Space: The Final Frontier. It’s the final frontier because we’ve explored everything else. The base premise for quite a few science fiction series, novels, and movies, the desire to seek out and explore is seemingly built into us. The video game No Man’s Sky is the most recent incarnation of this idea. Filled with beautiful landscapes and a seemingly endless universe of planets to explore, it tantalizes the imagination of all who play. Emphasizing wonderment over plot, it implicitly carries the message of modern thought towards science, that of knowledge and discovery for their own sake.

The current prophets of this movement include scientists Neil deGrasse Tyson, Bill Nye, the late Carl Sagan, and other such popular scientists. Cosmos, the show run by Carl Sagan and rebooted by Neil deGrasse Tyson is the flagship of the movement, emphasizing that science is the grandest of all ventures, exploration and the garnering of knowledge is the highest of all human activities.

C.S. Lewis questioned the nature of the scientific enterprise and more specifically the desire to explore by examining the motivating forces behind our quest to expand our range of immanence. He claimed that “Probably every age gets, within certain limits, the science it desires.” Our science has methodically stripped the divine wonder from the natural realm; we’re left with facts, the likes of which do little to warm us from the metaphysical chill of meaninglessness. The game No Man’s Sky itself propagates this message, “Any meaning found in No Man’s Sky is imposed on the universe by the players themselves, not by a premade story created by the game’s designers.[1]

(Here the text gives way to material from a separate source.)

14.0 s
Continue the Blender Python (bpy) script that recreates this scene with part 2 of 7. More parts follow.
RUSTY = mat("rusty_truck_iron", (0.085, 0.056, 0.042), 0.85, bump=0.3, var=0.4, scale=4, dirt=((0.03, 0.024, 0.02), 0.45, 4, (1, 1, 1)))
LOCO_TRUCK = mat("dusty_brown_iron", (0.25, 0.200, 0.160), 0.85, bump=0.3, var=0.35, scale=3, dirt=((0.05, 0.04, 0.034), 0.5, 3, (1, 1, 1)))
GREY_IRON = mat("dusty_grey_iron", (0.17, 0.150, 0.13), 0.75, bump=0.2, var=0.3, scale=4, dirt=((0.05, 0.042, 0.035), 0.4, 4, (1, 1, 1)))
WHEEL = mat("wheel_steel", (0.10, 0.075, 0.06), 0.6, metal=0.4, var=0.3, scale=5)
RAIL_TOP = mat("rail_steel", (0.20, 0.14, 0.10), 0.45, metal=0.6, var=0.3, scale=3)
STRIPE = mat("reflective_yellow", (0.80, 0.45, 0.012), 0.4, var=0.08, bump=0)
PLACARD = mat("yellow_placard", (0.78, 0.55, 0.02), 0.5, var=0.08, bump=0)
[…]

The late Walker Percy would have smiled at this.

Thought Experiment: You are a native of New York City, you live in New York, work in New York, travel about the city with no particular emotion except a mild boredom, unease, exasperation, and a dislike especially for, say, Times Square and Brooklyn, and a longing for a Connecticut farmhouse. You make enough money and move to a Connecticut farmhouse. Later you become an astronaut and wander in space for years. You land on a strange, unexplored (you think) planet. There you find a road sign with an arrow, erected by a previous astronaut in the manner of GIs in World War II: “Brooklyn 9.6 light-years.” Explain your emotion.[2]

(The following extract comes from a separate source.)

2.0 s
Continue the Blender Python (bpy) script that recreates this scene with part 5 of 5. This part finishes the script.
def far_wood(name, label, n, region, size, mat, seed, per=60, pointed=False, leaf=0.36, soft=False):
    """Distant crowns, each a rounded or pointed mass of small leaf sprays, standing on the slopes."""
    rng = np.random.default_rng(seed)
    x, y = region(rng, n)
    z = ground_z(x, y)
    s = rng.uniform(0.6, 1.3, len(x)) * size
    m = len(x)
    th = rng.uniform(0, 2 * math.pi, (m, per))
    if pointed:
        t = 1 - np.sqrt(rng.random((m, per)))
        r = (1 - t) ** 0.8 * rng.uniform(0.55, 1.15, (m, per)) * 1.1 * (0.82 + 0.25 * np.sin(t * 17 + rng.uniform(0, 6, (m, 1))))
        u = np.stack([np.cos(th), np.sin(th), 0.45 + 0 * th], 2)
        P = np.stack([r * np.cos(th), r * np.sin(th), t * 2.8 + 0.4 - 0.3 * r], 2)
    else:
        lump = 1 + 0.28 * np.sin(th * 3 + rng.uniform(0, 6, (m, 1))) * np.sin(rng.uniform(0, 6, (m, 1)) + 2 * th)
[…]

Meaning does not come with travel. We, in fact, bring meaning with us. But if we’ve exhausted our reserves of meaning, how can we expect to carry any with us? There is a desire for mystery, for symbolism and our science allows only for the symbol of math variables and the mystery of the (as of now) unexplored.

As an engineer in the programming world, I am deeply indebted to science. It brings much to the table, has brought about prosperity, health, and a plethora of human goods the likes of which people twenty years ago couldn’t imagine, much less 200, still less 2000!

And we as humans would be worse off without this noble enterprise. It is just designed to answer questions of matter, not of what matters. Stephen Jay Gould coined this concept as the “Non-overlapping Magesteria Principle.” Himself an agnostic, he saw the truth that science is concerned with empirical matters, not matters of moral truth or any other such metaphysical questions, desiring to leave those questions to other realms.[3]

Science does not bring meaning with it. It brings fact, but these facts will not feed our desire for meaning.

We are foolish to think this will change with location.



[1] See “What ‘No Man’s Sky’ and CS Lewis Tells Us About the Spirit of our Age

[2] Walker Percy, “Lost in the Cosmos” p. 27-28.